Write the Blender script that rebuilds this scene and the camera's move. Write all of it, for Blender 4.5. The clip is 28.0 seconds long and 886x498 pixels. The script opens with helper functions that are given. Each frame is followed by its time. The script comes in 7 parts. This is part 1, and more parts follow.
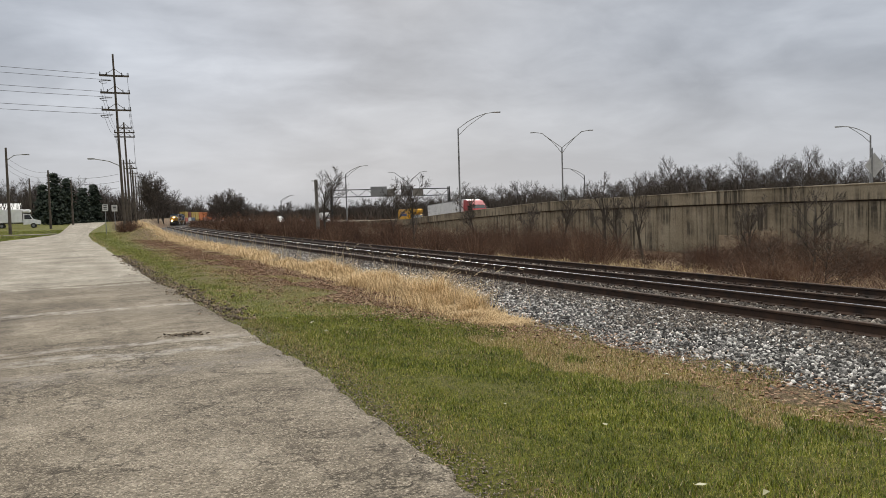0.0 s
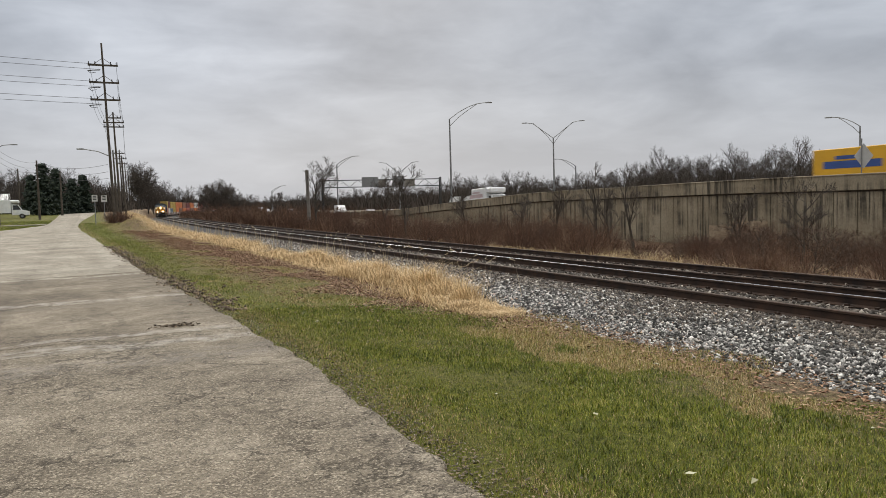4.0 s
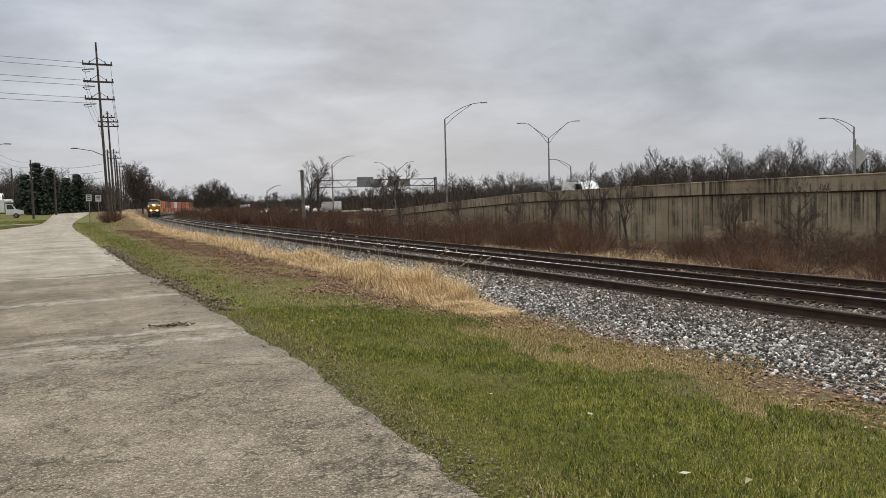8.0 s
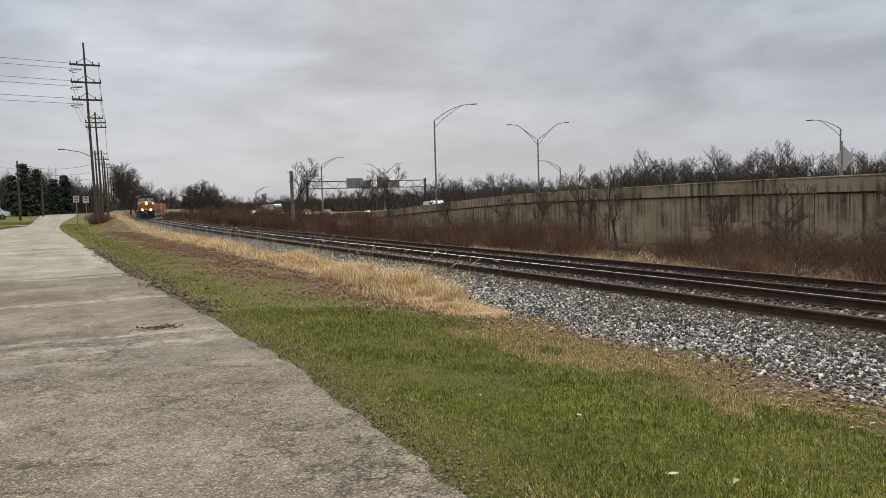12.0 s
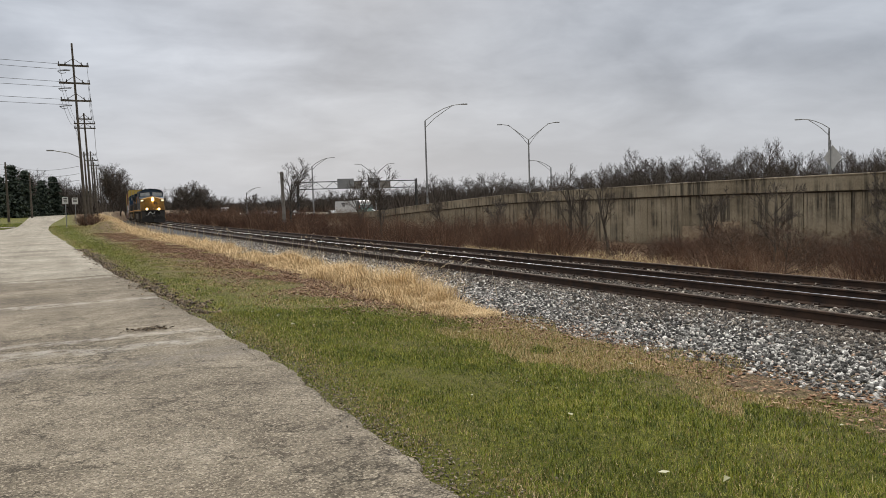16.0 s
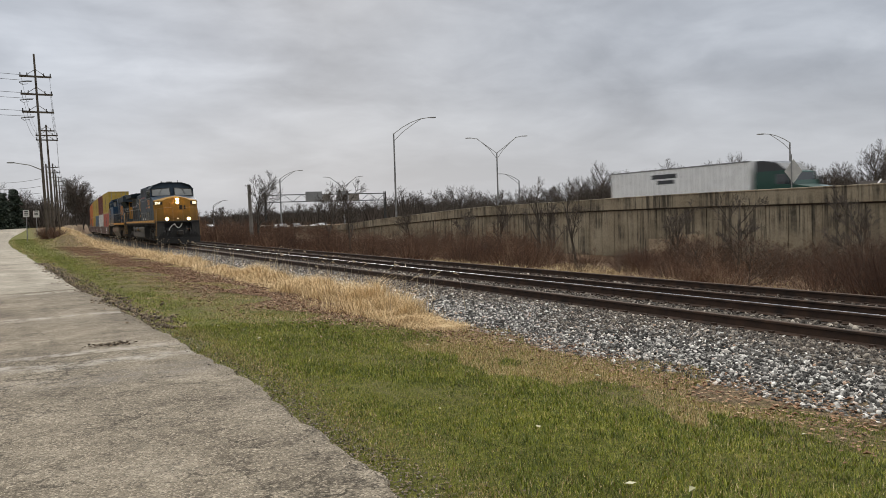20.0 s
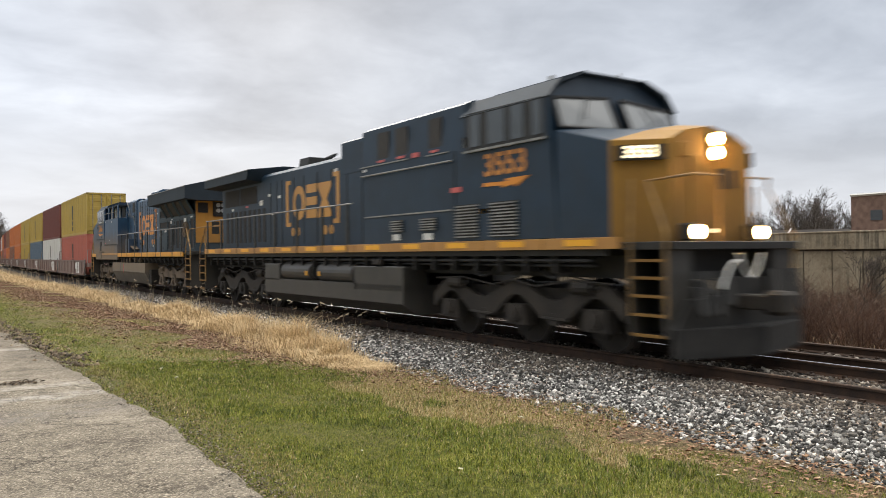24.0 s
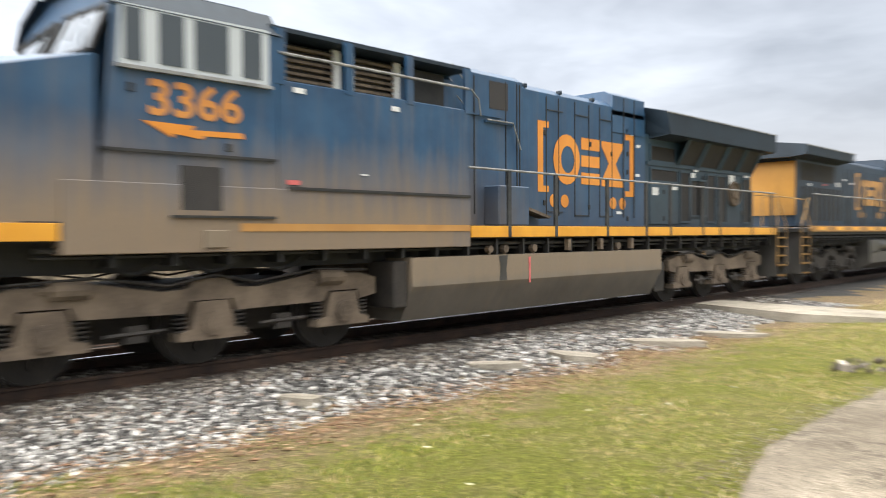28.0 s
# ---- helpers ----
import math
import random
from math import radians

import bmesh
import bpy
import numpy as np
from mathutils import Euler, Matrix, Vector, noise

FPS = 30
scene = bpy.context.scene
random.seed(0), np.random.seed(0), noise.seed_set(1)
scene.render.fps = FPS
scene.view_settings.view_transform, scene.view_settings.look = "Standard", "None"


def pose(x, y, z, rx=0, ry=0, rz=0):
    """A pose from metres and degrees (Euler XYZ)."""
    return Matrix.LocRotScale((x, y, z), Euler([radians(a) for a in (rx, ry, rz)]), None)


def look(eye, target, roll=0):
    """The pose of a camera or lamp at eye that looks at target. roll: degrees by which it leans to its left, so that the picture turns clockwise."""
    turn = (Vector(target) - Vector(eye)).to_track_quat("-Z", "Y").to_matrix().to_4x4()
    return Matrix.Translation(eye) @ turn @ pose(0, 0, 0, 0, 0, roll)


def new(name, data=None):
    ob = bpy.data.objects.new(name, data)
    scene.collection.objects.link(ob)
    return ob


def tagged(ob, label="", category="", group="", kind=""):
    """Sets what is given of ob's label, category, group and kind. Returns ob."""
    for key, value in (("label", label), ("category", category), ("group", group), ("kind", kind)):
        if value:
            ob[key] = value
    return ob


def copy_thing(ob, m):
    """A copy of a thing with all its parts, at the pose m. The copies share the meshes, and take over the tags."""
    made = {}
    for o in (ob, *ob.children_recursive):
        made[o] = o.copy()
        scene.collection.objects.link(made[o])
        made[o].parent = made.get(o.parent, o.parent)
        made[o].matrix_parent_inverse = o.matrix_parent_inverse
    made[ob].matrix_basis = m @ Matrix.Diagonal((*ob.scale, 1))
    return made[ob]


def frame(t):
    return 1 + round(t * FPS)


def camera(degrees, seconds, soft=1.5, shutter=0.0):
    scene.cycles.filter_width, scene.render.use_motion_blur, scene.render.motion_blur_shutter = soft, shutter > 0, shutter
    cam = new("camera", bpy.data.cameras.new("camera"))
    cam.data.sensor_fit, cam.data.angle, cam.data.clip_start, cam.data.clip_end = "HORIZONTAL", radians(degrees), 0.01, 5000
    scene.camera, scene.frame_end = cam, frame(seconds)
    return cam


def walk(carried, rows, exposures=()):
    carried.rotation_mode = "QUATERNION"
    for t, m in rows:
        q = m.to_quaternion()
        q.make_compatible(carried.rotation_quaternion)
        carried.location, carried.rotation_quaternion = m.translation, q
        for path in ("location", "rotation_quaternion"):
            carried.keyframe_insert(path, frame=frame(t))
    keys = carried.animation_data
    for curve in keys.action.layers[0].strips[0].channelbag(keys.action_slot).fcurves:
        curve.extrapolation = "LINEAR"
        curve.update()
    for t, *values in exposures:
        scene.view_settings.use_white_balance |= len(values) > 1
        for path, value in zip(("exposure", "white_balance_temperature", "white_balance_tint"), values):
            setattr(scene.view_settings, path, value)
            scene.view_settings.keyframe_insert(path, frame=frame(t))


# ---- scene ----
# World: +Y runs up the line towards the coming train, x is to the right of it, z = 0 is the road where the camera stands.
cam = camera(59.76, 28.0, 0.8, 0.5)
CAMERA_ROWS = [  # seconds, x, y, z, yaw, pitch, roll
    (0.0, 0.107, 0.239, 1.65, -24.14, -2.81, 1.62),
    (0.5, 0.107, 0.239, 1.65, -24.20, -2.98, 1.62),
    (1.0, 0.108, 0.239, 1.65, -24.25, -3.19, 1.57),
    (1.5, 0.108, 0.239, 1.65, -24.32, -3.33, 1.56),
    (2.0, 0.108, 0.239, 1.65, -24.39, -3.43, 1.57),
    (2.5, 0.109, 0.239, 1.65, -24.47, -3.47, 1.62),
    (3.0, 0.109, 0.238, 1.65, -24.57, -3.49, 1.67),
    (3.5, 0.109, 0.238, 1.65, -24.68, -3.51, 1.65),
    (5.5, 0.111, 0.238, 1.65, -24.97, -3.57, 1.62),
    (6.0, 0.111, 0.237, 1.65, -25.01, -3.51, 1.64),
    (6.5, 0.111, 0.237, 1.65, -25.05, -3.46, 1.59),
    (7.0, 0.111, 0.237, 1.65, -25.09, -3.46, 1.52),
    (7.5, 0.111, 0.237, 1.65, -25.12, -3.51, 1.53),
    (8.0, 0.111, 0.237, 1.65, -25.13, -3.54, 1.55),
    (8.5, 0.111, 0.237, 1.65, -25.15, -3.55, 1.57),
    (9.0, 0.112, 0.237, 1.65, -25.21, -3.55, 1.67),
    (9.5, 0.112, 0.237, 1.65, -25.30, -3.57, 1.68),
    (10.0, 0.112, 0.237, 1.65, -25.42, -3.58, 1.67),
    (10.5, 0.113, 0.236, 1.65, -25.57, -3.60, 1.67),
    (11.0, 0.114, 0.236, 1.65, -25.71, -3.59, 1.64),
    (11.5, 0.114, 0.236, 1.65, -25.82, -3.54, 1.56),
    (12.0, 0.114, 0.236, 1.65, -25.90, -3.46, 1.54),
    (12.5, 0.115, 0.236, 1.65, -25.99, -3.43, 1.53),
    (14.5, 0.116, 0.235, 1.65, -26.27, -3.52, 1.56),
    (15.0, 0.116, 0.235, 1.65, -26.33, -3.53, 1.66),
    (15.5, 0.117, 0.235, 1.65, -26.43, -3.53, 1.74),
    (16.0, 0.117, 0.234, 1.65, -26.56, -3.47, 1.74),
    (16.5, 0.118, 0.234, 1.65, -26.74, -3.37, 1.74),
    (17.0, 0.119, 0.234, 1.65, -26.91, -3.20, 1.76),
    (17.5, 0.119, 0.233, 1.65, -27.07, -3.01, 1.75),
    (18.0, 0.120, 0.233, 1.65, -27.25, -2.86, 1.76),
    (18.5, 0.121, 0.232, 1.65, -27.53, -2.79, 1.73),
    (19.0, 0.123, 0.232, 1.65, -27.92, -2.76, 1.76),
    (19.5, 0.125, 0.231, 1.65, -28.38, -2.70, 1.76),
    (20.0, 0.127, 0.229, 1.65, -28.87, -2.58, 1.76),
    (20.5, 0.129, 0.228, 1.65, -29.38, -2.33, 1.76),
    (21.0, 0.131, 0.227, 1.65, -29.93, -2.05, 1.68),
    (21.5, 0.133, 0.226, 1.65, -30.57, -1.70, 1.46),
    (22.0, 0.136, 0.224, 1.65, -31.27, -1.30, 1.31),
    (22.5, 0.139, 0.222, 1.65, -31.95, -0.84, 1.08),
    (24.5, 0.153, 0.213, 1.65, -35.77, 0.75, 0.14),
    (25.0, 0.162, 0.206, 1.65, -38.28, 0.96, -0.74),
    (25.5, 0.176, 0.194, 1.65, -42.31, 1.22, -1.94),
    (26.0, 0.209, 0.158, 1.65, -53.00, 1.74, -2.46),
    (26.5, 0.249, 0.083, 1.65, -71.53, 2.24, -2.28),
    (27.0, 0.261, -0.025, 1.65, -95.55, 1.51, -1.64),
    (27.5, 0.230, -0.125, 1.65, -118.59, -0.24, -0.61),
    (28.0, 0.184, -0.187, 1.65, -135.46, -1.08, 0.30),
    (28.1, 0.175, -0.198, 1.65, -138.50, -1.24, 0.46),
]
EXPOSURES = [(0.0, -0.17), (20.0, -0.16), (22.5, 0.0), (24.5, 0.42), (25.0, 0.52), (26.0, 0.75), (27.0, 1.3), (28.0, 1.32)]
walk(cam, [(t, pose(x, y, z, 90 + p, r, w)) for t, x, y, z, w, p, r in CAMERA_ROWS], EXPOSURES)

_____

> Task objective: Transcribe each line of the data above, unaltered, from the one where "from math import radians" appears to the one where "of a camera" appears, inclusive of both.

> Exercise response:
from math import radians

import bmesh
import bpy
import numpy as np
from mathutils import Euler, Matrix, Vector, noise

FPS = 30
scene = bpy.context.scene
random.seed(0), np.random.seed(0), noise.seed_set(1)
scene.render.fps = FPS
scene.view_settings.view_transform, scene.view_settings.look = "Standard", "None"


def pose(x, y, z, rx=0, ry=0, rz=0):
    """A pose from metres and degrees (Euler XYZ)."""
    return Matrix.LocRotScale((x, y, z), Euler([radians(a) for a in (rx, ry, rz)]), None)


def look(eye, target, roll=0):
    """The pose of a camera or lamp at eye that looks at target. roll: degrees by which it leans to its left, so that the picture turns clockwise."""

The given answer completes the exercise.